Sucedió hace justo un siglo, el 29 de agosto de 1914, y constituye uno de los acontecimientos más célebres de la «pequeña historia» de la Primera Guerra Mundial.
Hay quien los considera una leyenda patriótica piadosa destinada a fomentar la «unión sagrada» de los franceses, conjurados para revertir la humillante derrota ante Prusia de 1870.
Pero lo cierto es que hay un testigo presencial de la muerte del rabino Abraham Bloch, y así lo dejó por escrito, en una carta al doctor A. Chauvin, de Lyon, el padre Jamin, SJ, capellán del 14º Cuerpo de Ejército:
«He aquí algunos detalles de la muerte del señor Bloch, cuya pérdida deploramos. Antes de abandonar la granja, un herido, creyendo que era un sacerdote católico, le pidió besar un crucifijo. El señor Bloch encontró el crucifijo pedido y se lo dio a besar al herido. Tras haber cumplido este acto de caridad, salió de la granja acompañando a otro herido hasta el transporte más próximo. El obús le alcanzó a pocos metros de la carreta donde acababa de subir el herido. El obús le arrancó la pierna y le dejó sin sentido en el camino, cerca de la granja donde acababa de ayudar a trasladar a los pobres heridos. Sobrevivió un cuarto de hora, creo que sin conocimiento y sin sufrimiento, y no dijo más que unas palabras: «Tengo sed»«.

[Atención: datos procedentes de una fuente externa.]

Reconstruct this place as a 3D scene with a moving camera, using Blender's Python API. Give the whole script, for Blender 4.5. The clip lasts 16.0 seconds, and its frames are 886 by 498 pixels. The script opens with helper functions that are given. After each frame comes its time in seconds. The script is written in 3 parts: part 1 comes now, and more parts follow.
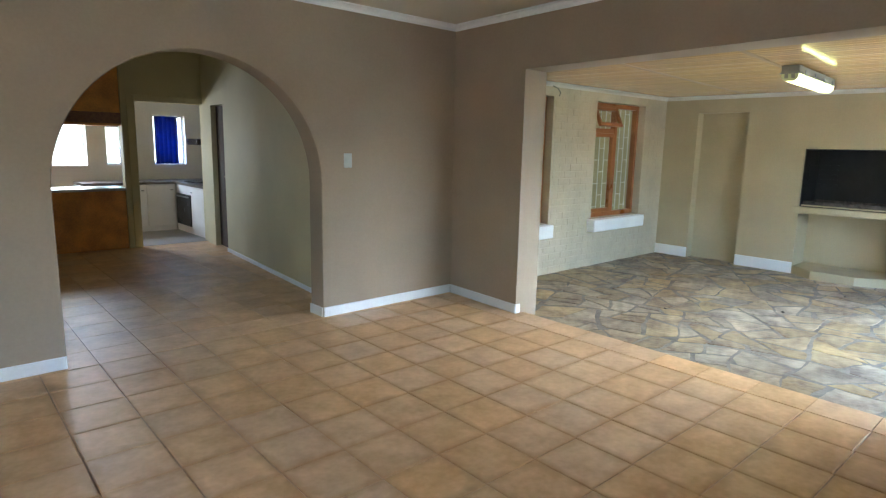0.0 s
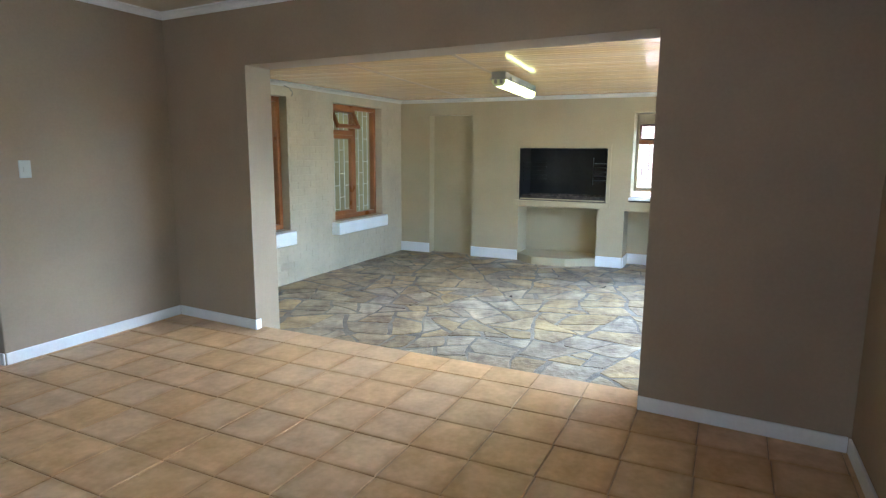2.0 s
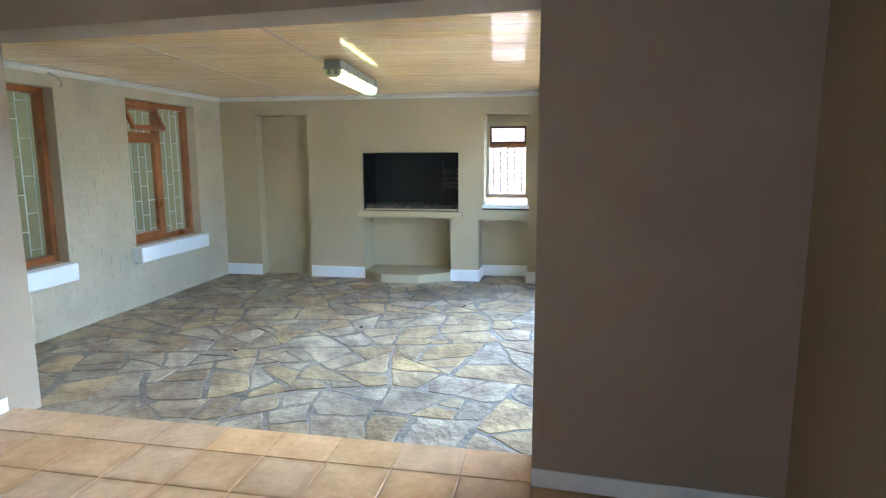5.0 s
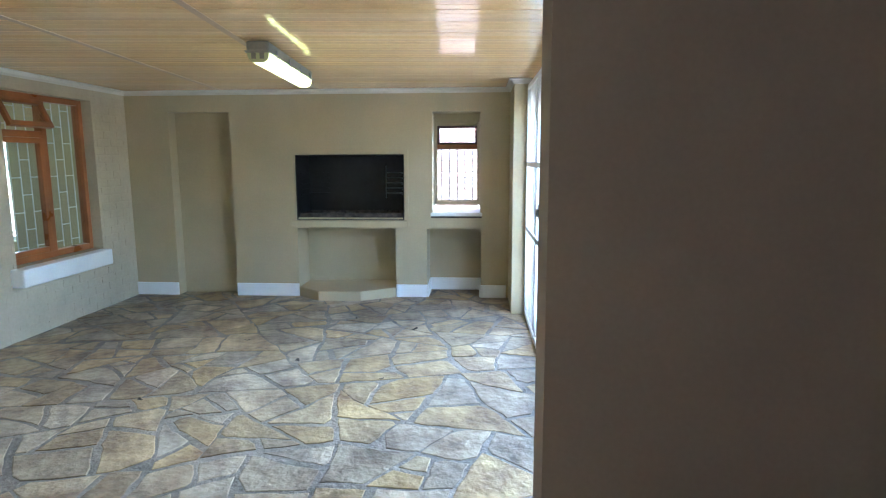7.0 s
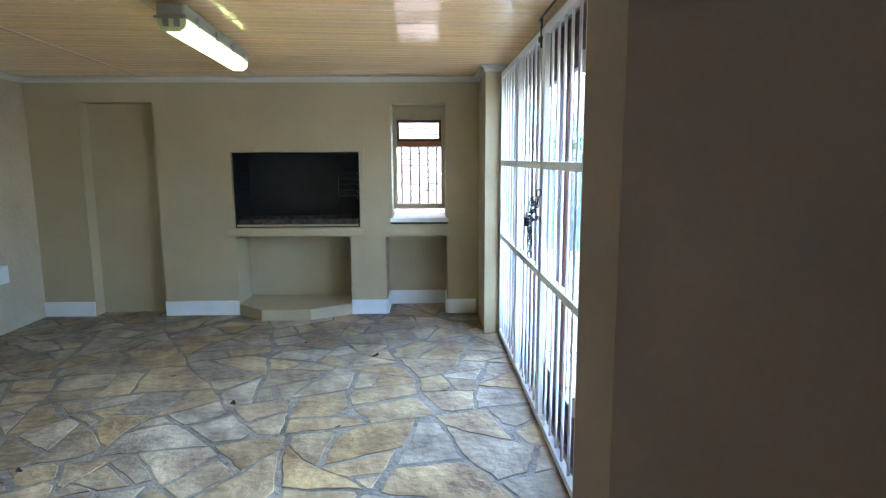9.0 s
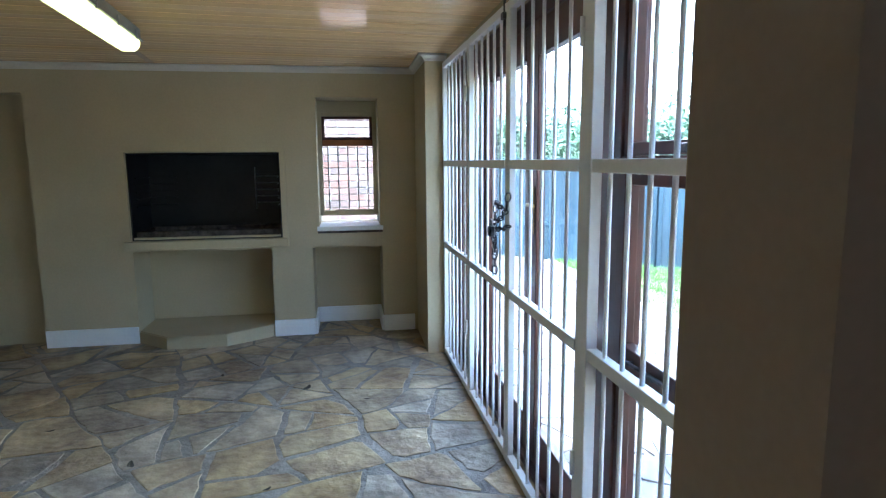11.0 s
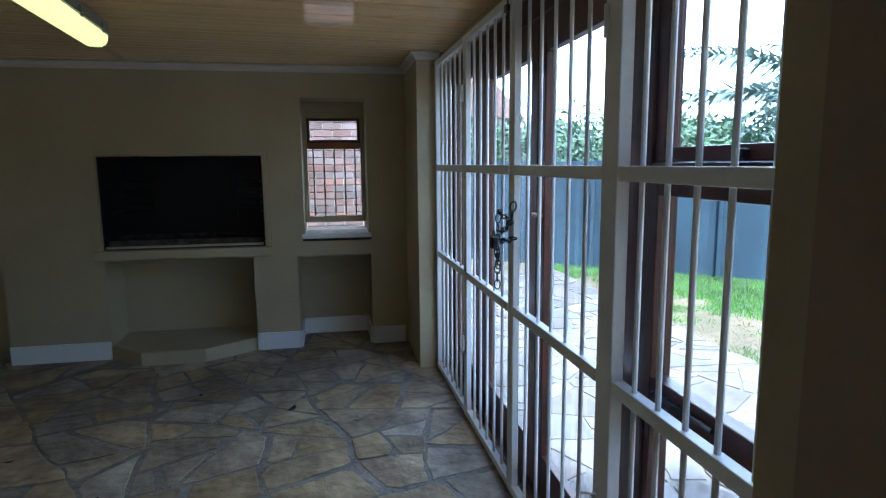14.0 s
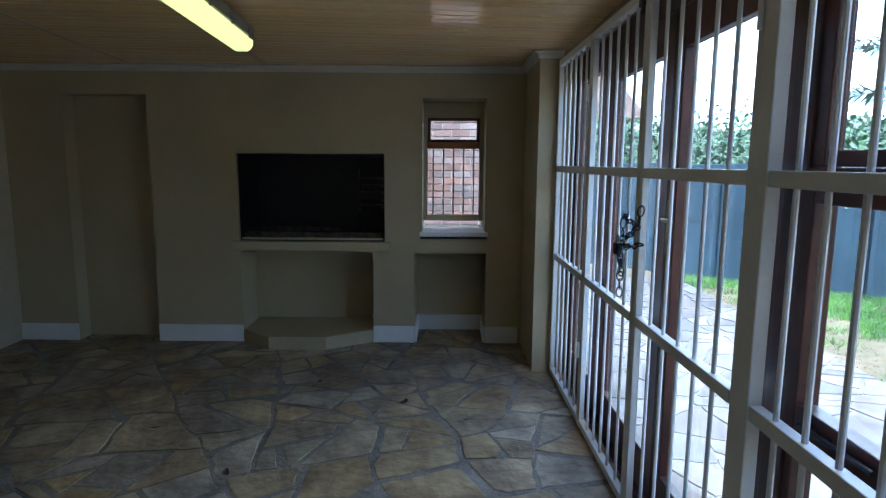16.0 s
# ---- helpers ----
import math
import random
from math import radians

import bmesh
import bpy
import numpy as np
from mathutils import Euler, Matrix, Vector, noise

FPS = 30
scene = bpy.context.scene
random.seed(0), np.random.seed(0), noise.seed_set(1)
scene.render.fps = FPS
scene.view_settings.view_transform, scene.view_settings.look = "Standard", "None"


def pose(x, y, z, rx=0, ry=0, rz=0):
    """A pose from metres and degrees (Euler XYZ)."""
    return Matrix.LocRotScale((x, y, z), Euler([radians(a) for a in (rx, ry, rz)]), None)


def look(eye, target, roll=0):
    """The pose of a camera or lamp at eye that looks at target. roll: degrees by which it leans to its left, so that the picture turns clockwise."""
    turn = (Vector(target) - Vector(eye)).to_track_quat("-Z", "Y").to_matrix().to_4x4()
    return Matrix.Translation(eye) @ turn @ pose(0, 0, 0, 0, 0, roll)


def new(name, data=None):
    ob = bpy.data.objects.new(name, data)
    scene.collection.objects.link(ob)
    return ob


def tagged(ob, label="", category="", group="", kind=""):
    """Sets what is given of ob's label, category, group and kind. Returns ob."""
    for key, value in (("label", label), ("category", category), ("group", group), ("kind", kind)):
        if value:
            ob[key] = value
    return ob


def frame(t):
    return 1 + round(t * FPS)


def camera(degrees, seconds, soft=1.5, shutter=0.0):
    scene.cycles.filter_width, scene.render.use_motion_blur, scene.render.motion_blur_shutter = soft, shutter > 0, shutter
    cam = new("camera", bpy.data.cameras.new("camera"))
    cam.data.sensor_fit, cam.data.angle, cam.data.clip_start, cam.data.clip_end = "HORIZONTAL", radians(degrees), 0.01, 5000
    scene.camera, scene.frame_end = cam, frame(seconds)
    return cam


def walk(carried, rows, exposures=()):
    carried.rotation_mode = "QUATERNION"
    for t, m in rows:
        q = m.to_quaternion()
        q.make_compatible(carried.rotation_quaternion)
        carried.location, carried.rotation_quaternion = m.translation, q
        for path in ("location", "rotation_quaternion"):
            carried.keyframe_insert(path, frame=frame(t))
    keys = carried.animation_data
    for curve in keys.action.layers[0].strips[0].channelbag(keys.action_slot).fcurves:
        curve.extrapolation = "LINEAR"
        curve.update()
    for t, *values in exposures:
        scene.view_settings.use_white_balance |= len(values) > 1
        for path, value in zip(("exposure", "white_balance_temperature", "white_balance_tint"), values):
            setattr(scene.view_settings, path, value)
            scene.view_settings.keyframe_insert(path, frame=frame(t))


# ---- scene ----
cam = camera(73.1, 16.0, 1.25)
PATH = [
    (0, (0.184, 0.016, 1.482), (1.51, 1.474, 1.139), 1.2),
    (0.5, (0.202, 0.022, 1.474), (1.688, 1.318, 1.138), 1.0),
    (1, (0.257, 0.014, 1.468), (1.898, 1.108, 1.136), 0.8),
    (1.5, (0.362, -0.014, 1.48), (2.102, 0.916, 1.155), 0.6),
    (2, (0.467, 0.003, 1.477), (2.259, 0.831, 1.154), 0.4),
    (2.5, (0.598, 0.091, 1.479), (2.429, 0.829, 1.16), 0.3),
    (3, (0.734, 0.164, 1.478), (2.607, 0.79, 1.162), 0.2),
    (3.5, (0.908, 0.194, 1.475), (2.812, 0.721, 1.162), 0.0),
    (4, (1.061, 0.216, 1.475), (2.982, 0.676, 1.165), -0.1),
    (6.5, (1.903, 0.502, 1.481), (3.873, 0.679, 1.181), -0.2),
    (7, (2.082, 0.56, 1.477), (4.056, 0.681, 1.179), -0.2),
    (7.5, (2.274, 0.58, 1.466), (4.251, 0.636, 1.169), -0.2),
    (8, (2.477, 0.612, 1.47), (4.454, 0.627, 1.171), -0.2),
    (10.5, (3.278, 0.82, 1.448), (5.246, 0.614, 1.154), -0.4),
    (11, (3.41, 0.838, 1.445), (5.363, 0.526, 1.153), -0.5),
    (11.5, (3.509, 0.82, 1.455), (5.447, 0.417, 1.167), -0.6),
    (12, (3.583, 0.807, 1.454), (5.514, 0.374, 1.168), -0.7),
    (12.5, (3.616, 0.815, 1.455), (5.546, 0.376, 1.171), -0.7),
    (13, (3.638, 0.826, 1.458), (5.569, 0.389, 1.173), -0.7),
    (13.5, (3.649, 0.841, 1.457), (5.584, 0.421, 1.174), -0.6),
    (14, (3.664, 0.856, 1.459), (5.61, 0.494, 1.174), -0.5),
    (14.5, (3.665, 0.867, 1.461), (5.625, 0.587, 1.178), -0.3),
    (15, (3.672, 0.878, 1.463), (5.645, 0.709, 1.18), -0.1),
    (15.5, (3.68, 0.879, 1.461), (5.658, 0.798, 1.179), 0.2),
    (16, (3.692, 0.883, 1.459), (5.671, 0.891, 1.175), 0.4),
]
EXPOSURES = [(0, 4.42, 5200, 8), (1, 4.35, 5050, 8), (2, 4.4, 4950, 8), (3.5, 4.45, 4850, 8), (6, 4.27, 4750, 8), (8, 3.95, 4750, 8),
             (10.5, 3.25, 4780, 8), (11.5, 2.72, 4780, 8), (12.5, 2.12, 4800, 9), (13.5, 1.8, 4800, 9), (16, 1.65, 4800, 9)]
walk(cam, [(t, look(eye, target, roll)) for t, eye, target, roll in PATH], EXPOSURES)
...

El escritor e hispanista Maurice Barrés, en su libro de 1916 sobre Las diversas familias espirituales de Francia (publicado en español dos años más tarde), sitúa el hecho en Taintrux, aldea cercana a Saint-Dié, en los Vosgos, uno de los lugares donde el desgaste de la guerra de trincheras produjo más víctimas durante buena parte de la contienda.

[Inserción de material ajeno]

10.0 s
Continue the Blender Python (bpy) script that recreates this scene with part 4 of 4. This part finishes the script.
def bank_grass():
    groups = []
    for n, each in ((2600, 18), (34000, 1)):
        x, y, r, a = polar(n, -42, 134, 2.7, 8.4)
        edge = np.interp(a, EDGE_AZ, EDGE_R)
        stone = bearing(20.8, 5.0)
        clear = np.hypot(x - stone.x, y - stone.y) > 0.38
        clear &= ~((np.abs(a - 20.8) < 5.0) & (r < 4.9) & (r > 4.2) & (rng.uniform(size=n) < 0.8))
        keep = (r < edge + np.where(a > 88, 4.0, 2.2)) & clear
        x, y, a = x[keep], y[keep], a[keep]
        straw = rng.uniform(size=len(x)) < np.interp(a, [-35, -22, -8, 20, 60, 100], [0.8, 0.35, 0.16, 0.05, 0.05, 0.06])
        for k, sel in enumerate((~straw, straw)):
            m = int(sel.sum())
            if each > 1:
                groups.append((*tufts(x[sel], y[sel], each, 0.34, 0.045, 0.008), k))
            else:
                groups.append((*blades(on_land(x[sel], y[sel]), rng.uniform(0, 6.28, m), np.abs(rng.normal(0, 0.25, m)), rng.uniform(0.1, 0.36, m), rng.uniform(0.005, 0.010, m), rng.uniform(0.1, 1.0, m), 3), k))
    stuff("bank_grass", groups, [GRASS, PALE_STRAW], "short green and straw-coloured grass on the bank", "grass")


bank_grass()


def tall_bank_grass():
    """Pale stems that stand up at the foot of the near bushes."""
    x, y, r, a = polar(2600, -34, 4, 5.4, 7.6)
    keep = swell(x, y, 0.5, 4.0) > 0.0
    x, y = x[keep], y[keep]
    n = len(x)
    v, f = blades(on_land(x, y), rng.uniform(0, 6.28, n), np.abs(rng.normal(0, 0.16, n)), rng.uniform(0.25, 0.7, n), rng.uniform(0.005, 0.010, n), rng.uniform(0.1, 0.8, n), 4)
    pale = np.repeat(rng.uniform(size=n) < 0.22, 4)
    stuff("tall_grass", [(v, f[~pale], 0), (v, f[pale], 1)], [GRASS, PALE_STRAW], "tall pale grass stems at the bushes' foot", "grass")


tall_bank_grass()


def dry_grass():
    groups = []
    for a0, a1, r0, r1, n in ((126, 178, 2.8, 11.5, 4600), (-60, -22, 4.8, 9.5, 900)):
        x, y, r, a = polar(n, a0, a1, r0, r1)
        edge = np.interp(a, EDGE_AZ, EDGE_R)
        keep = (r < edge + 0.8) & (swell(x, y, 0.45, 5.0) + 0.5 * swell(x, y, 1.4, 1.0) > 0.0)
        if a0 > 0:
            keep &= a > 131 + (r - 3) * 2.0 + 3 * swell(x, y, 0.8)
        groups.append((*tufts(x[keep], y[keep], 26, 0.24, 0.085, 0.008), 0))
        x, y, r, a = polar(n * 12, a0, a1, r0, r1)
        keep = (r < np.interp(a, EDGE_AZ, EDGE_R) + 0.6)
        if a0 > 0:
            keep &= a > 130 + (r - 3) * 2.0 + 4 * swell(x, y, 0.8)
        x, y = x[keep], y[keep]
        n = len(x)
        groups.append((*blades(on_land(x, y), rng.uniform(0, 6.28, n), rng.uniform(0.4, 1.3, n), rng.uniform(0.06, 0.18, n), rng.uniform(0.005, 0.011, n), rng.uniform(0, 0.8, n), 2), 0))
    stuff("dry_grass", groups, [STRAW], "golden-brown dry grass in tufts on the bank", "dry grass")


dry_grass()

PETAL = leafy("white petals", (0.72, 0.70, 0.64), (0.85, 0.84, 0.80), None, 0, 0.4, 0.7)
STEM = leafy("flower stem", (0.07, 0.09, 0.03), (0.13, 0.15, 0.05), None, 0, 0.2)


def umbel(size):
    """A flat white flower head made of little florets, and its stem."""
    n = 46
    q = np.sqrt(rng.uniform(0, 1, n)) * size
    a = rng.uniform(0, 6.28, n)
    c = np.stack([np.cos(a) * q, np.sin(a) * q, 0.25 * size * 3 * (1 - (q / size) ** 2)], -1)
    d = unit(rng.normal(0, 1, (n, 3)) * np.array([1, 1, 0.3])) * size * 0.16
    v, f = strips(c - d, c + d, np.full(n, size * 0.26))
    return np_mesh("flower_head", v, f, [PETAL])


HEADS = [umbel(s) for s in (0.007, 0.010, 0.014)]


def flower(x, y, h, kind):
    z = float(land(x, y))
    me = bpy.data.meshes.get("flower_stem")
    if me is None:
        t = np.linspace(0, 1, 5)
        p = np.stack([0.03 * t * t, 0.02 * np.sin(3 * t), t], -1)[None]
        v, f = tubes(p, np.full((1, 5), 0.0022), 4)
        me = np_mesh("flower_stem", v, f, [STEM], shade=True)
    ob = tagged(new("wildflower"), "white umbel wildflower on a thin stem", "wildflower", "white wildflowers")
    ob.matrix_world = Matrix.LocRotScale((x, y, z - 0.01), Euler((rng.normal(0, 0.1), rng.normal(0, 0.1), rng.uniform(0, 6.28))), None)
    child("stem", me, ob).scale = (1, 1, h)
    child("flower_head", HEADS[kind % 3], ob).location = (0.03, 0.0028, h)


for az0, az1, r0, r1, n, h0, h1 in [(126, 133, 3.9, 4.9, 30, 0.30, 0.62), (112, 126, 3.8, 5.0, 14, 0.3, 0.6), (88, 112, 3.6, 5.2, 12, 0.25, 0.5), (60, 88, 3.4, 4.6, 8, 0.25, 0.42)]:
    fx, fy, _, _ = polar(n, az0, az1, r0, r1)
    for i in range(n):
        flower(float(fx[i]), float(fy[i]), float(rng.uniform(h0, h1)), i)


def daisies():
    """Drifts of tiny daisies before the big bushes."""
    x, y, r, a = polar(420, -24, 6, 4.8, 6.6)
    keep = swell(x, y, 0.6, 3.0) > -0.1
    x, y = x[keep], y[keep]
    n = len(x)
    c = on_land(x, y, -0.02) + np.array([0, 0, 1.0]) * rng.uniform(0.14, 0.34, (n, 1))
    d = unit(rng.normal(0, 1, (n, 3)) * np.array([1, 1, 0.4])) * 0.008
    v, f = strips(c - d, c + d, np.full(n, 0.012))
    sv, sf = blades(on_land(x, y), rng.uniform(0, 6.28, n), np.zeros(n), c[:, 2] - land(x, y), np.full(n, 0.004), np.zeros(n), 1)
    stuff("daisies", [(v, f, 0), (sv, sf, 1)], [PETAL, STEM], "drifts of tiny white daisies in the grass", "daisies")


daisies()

El lugar donde murió Bloch albergaba unos ciento cincuenta heridos, y el que solicitó tener cerca una Cruz en sus últimos momentos era un soldado moribundo y ya casi ciego. El rabino, cuenta Barrés, murió en brazos del padre Jamin.
Perpetua memoria
Abraham Bloch había nacido en 1859 y había ejercido en los Vosgos catorce años, hasta 1897, cuando fue elegido gran rabino de Argel. En 1908 ocupó el mismo cargo en Lyon (donde le está consagrada una calle), y en 1913, ya con 54 años a sus espaldas, se enroló en el Ejército para el servicio religiosos de los militares judíos.
Su muerte se convirtió rápidamente en icónica, y estampas representando ese momento se imprimieron y difundieron con rapidez para ayudar al esfuerzo bélico de propaganda, y en 1934 se erigió en el enclave de los hechos un monolito de granito para perpetuar su memoria, que inauguró el ministro de Pensiones, Georges Rivollet, en un acto con representantes civiles y militares y también judíos y católicos.
En marzo de 1919, la Revue de Deux Mondes publicó un poema de Edmond Rostand (el autor de Cyrano de Bergerac) claramente inspirado en el suceso, donde añade, probablemente como licencia poética -pues no hay otra fuente que lo refleje- que un sacerdote católico cayó muerto bajo el bombardeo justo cuando se dirigía a atender al moribundo, y eso lanzó al rabino Bloch sobre el joven para a sustituirle: «Ve la Cruz, la toma, / se la lleva a su hermano cristiano, / y sobre este moribundo a quien asiste / cae y muerte, maravilloso deísta, / por un Dios que no es el suyo».
No en vano Barrés considera que en ese relato «la fraternidad encuentra espontáneamente su gesto perfecto: el viejo rabino presentando a un soldado que muere el signo inmortal de Cristo sobre la Cruz es una imagen que no perecerá».